Any Trump political obituaries are premature, though, until a verdict has been reached by the force that has buoyed him and lent him his overwhelming power in the GOP politics -- Republican voters.

The idea that the “party decides” -- that a party’s elites guide voters to their preferred presidential candidate -- got blown to smithereens in 2016. Trump had almost no institutional support and won anyway.

Since then, the party has neutered itself and, in many states, been affirmatively taken over by pro-Trump forces.

After the experience of the Access Hollywood tape and Jan. 6, Republican officials have internalized the lesson that getting too far out in front of voters in expressing anti-Trump sentiment -- indeed getting an inch in front of them -- is potentially fatal.

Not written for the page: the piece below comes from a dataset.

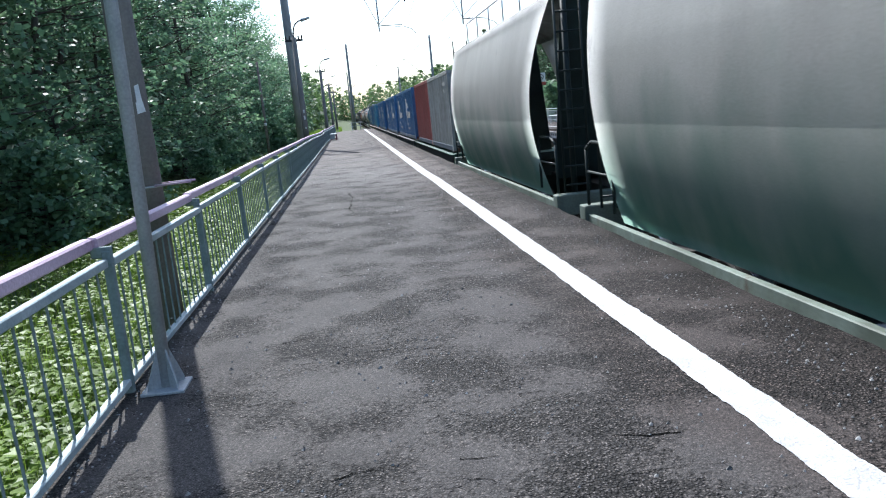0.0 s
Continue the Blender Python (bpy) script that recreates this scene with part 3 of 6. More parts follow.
def lamp_post(x, y, scraps=False):
    e = empty("street_lamp", pose(x, y, GROUND_Z - 0.4), "dark concrete lamp post with a curved steel arm", "lamp", "lamp posts behind the fence")
    H = 6.45
    z0 = -(GROUND_Z - 0.4)
    part("shaft", tube(bmesh.new(), (0, 0, 0), (0, 0, z0 + 5.6), 0.16, 0.115, 14), OLD_CONCRETE, e)
    part("painted_base", tube(bmesh.new(), (0, 0, 0.3), (0, 0, z0 - 0.08), 0.165, 0.156, 14, caps=False), PALE_PAINT, e, "pale painted foot")
    part("arm", bent(bmesh.new(), [(0, 0, z0 + 5.2), (0, 0, z0 + 5.75), (0.05, 0, z0 + 6.02), (0.14, 0, z0 + 6.2), (0.3, 0, z0 + 6.32), (0.52, 0, z0 + 6.38)], 0.036, 7), BLACK_STEEL, e)
    part("lamp_head", tube(bmesh.new(), (0.44, 0, z0 + 6.36), (0.88, 0, z0 + 6.46), 0.085, 0.05, 10), GREY_STEEL, e, "grey lamp head")
    bm = bmesh.new()
    box(bm, -0.42, 0.42, -0.04, 0.04, z0 + H - 1.05, z0 + H - 0.95)
    for u in (-0.38, -0.2, 0.22, 0.38):
        tube(bm, (u, 0, z0 + H - 0.95), (u, 0, z0 + H - 0.78), 0.035, seg=6)
    part("crossarm", bm, BLACK_STEEL, e)
    if scraps:
        for z, w, h in ((1.75, 0.04, 0.1), (2.05, 0.025, 0.09), (1.25, 0.03, 0.05)):
            fl = bmesh.new()
            r = 0.158
            vs = [fl.verts.new((r * math.cos(a), r * math.sin(a), z0 + z + v * h)) for a, v in ((-1.3 - w / r, -1), (-1.3 + w / r, -0.9), (-1.25 + w / r, 1), (-1.35 - w / r, 0.8))]
            fl.faces.new(vs)
            part("paper_scrap", fl, PAPER, e)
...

Politics is always a realm of artifice and whispered conversations, but the Trump era has taken it to another level in the GOP. Many of the elected officials who are Trump’s biggest public boosters have a dim view of him in private. People serving at the highest levels of his administration -- not deep state operatives, but his own political appointees -- would make clear their discomfort with him in private. Even the most pro-Trump voices in the media often don’t share their true feelings about him.

If the window has opened a crack to Trump criticism among Republican officialdom, it’s still quite muted. Everyone considers it much safer to train their public fire on prospective speaker Kevin McCarthy or Majority Leader Mitch McConnell.

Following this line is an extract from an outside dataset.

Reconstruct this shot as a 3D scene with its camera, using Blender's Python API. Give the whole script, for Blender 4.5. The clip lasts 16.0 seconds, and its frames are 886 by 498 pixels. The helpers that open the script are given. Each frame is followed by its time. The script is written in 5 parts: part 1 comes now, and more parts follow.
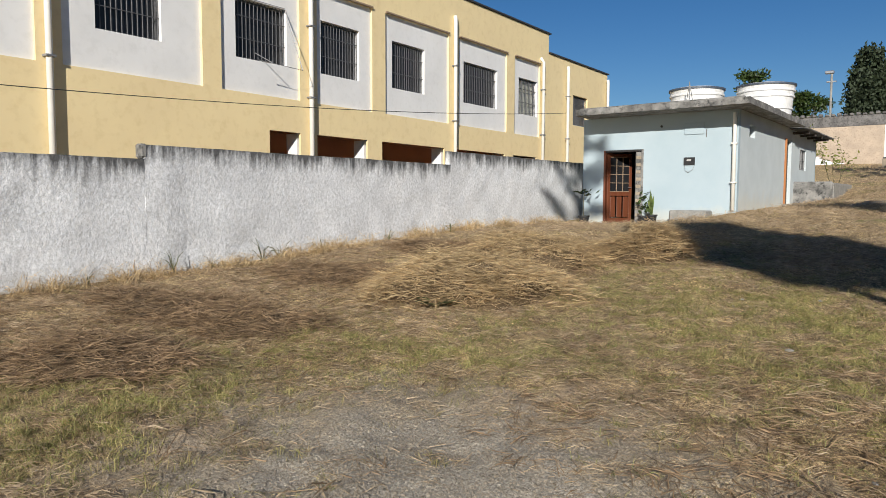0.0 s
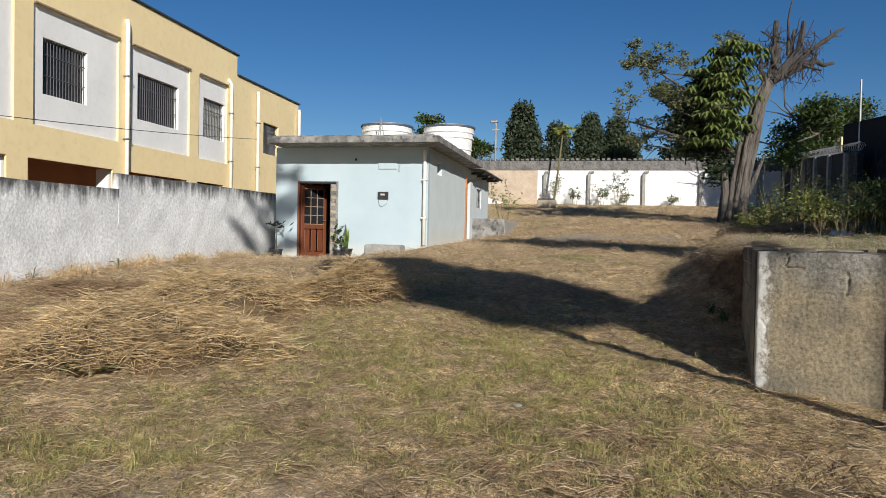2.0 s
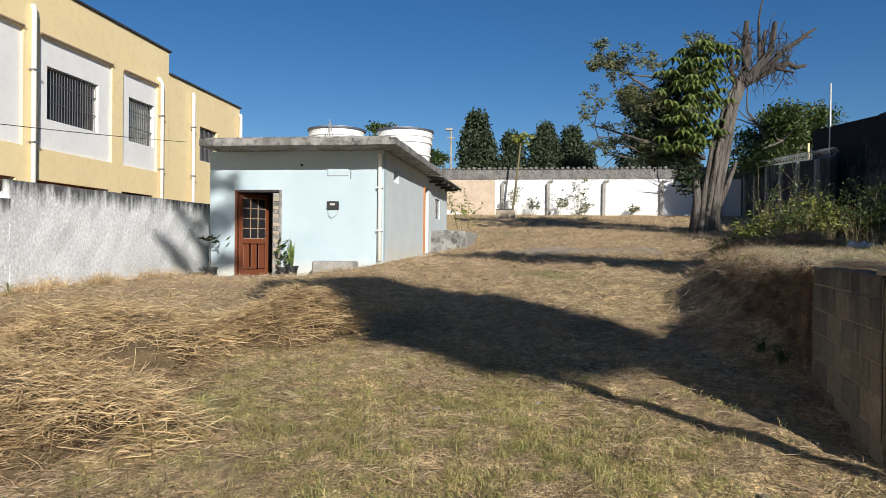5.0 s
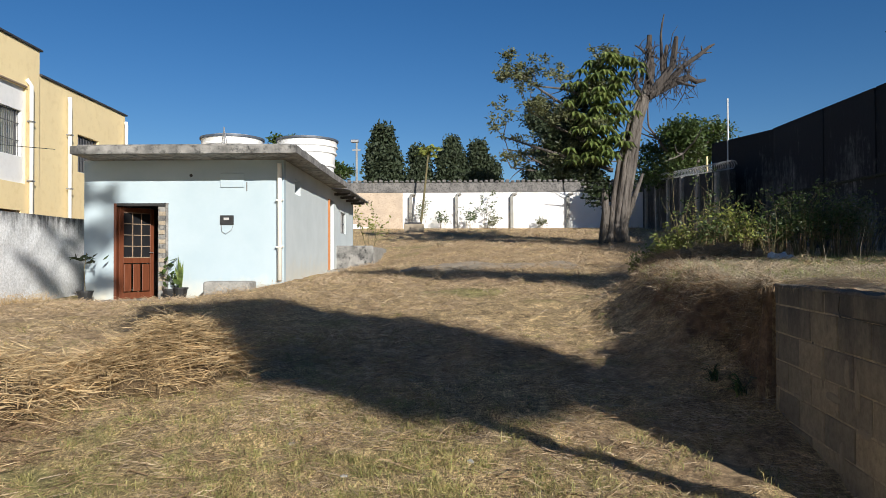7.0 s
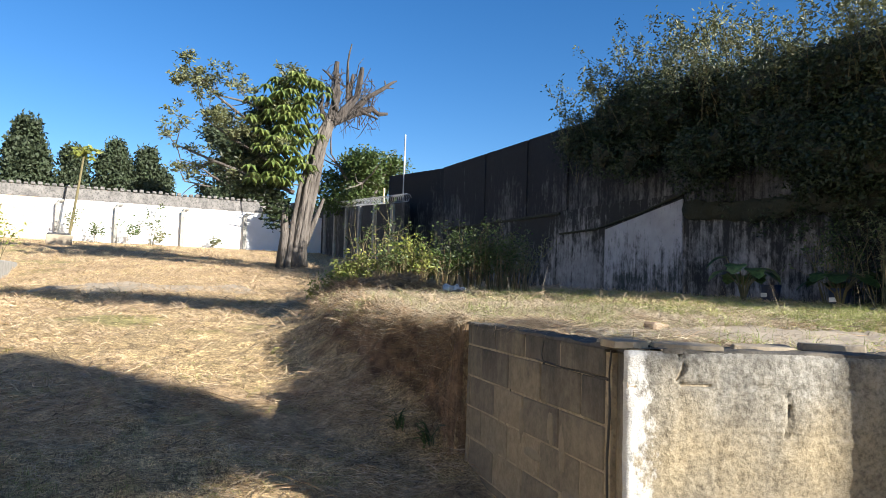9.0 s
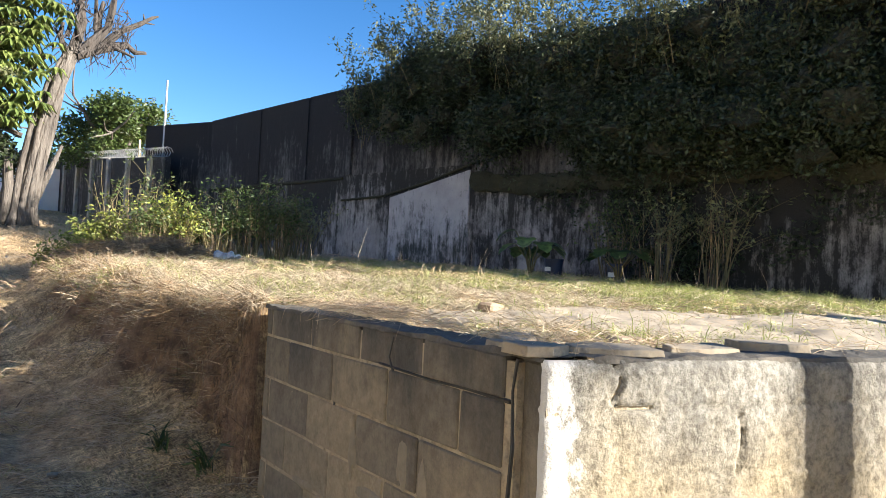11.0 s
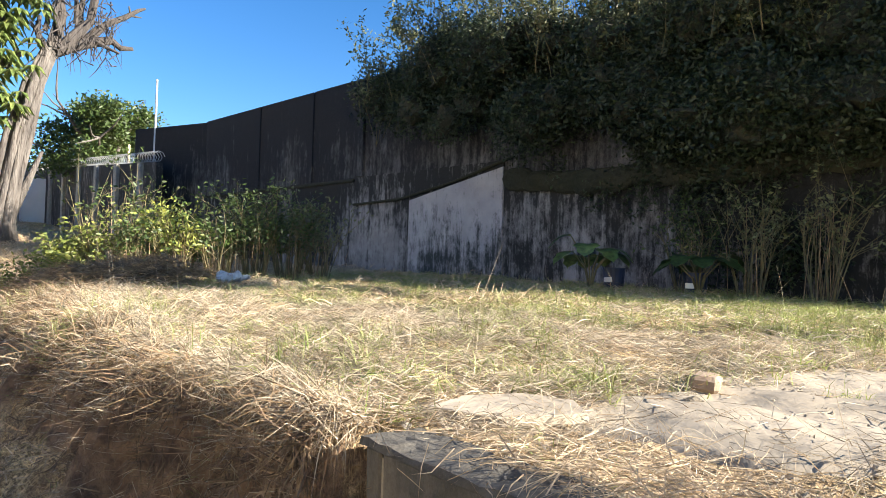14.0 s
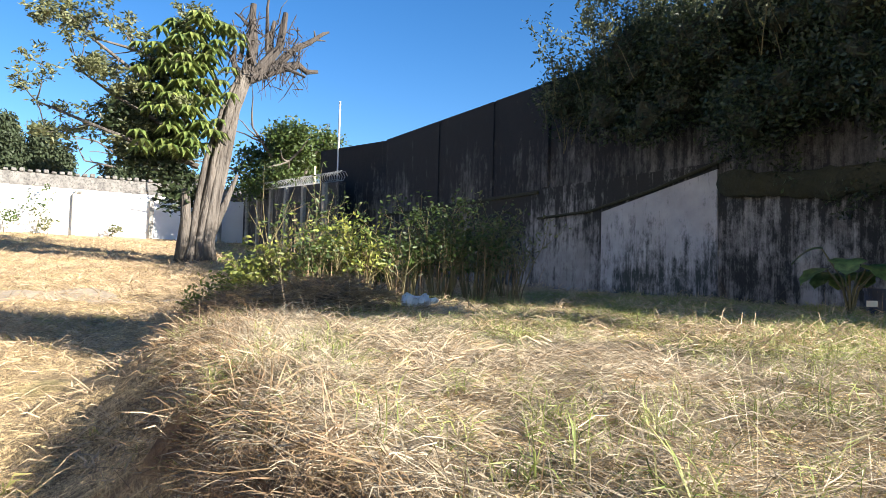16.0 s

It’s important to remember, by the way, that some of the worst candidate choices in the midterms were freely made by GOP primary electorates under the influence of the former president. There’s been a lot of criticism of Democrats spending on weak MAGA candidates in the primaries. But these candidates never would have gotten nominated in the first place if Republican voters hadn’t happily supported them, despite their flaws and despite Democrats desperately wanting to run against them.

One hopes that the lesson has finally been learned that Trump -- no matter how much Republicans admire his combativeness, appreciate his entertainment value, and detest his enemies -- is not a sound electoral guide, to put it mildly.

Trump didn’t win a majority in either of his presidential elections, even the one he won; he was never anywhere close to 50% in the RealClearPolitics polling averages in either of his races; and his average job approval rating during his presidency never approached 50%, either.

Trump won in 2016 courtesy of Hillary Clinton, the Electoral College, and a dollop of luck. At the end of the day, he’s a plurality, not a majority, candidate. And he’s drawn to other plurality candidates, who, lacking the advantage of running in races with an electoral college or against Hillary Clinton, tend to lose. Winning 46.1% worked for Trump in 2016, but it’s a formula for failure for everyone else.

The party won’t decide to turn against Trump until voters give it clear, unmistakable permission.